Две с половиной тысячи колонистов — достаточно много для того, чтобы начать процесс преобразования мира для нужд человека. И в то же время достаточно мало. Так что в случае их гибели СК может утереть слезы и быстренько двинуться дальше. И кстати, проливание слез совершенно не обязательно. Довольно пикантное положение — быть одновременно и критиком, и расходным материалом, который человечество использует для заселения звезд. Если уж говорить начистоту, пожалуй, для нас с Джейн было бы умнее остаться на Гекльберри.
* * *
— Ладно, сдаюсь. — Я показал пальцем на громадный контейнер, который затаскивали в грузовой отсек «Фердинанда Магеллана». — Признавайтесь, что там такое?Альдо Ферро, грузовой помощник капитана, проверил декларацию на экране своей ЭЗК.
— В том, на который вы показываете, центрифуги для завода по переработке сточных вод вашей колонии.

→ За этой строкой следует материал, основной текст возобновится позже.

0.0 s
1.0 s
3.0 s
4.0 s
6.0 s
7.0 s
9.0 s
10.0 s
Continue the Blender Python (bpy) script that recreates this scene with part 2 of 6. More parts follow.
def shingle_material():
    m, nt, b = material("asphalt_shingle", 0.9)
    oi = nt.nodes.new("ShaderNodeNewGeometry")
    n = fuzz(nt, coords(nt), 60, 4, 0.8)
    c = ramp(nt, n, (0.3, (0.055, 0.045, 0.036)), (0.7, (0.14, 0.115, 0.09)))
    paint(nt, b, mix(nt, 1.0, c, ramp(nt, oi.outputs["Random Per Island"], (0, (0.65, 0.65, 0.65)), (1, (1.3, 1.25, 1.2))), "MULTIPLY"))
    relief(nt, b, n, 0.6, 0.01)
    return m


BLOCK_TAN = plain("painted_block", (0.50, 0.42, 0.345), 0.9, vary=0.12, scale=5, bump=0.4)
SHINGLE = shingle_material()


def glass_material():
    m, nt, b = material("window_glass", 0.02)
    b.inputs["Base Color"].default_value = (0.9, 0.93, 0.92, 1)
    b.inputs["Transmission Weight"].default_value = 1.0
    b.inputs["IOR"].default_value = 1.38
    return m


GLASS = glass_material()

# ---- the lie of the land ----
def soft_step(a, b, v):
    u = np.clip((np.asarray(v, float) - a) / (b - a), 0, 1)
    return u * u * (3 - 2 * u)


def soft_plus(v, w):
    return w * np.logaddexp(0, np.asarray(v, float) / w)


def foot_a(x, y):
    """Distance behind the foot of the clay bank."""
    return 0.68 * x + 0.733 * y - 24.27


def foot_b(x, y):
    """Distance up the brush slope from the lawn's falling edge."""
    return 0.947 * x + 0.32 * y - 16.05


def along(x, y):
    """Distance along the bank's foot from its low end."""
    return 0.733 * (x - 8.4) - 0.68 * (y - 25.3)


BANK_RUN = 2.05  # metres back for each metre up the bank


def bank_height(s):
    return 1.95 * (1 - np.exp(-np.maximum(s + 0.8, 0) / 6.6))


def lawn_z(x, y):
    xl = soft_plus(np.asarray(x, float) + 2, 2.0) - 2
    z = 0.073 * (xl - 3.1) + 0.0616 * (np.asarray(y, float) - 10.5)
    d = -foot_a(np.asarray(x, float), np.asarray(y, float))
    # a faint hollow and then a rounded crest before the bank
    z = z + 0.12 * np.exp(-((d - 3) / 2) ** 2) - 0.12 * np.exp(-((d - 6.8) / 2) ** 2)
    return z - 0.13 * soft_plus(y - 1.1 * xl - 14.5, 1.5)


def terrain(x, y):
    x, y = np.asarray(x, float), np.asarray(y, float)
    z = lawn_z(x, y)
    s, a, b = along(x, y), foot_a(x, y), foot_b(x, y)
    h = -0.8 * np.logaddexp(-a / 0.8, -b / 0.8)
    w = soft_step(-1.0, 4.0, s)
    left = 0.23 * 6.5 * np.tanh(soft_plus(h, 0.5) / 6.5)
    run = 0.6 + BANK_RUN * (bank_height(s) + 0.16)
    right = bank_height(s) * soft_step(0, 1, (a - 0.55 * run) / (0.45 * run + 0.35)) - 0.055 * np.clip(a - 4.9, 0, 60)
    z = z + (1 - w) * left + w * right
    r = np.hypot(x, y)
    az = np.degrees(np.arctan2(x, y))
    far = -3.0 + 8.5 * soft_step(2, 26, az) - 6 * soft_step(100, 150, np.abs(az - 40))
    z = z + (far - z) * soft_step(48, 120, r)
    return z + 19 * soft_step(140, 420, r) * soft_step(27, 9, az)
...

А вот это, — он указал на длинный ряд контейнеров, ждущих своей очереди, — канализационные трубы, перегниватели и конвейеры для отходов.
— Мне и самому не хотелось бы копать на Роаноке выгребные ямы. Я предпочитаю теплый клозет.
— Дело тут вовсе не в комфорте, — серьезно пояснил Ферро. — Вы отправляетесь на планету шестого класса, экологическая система которой полностью несовместима с нами. Вам потребуется все удобрение, какое вы будете в состоянии получить. Эта система переработки отходов будет потреблять все биологические продукты вашей жизнедеятельности — от мочи до трупов — и вырабатывать из них стерильный компост для ваших полей. Это, пожалуй, самая важная вещь из всего, что вписано в декларацию для этого трюма. Вы уж постарайтесь не сломать ее.
Я улыбнулся.
— Похоже, вы хорошо разбираетесь в канализации.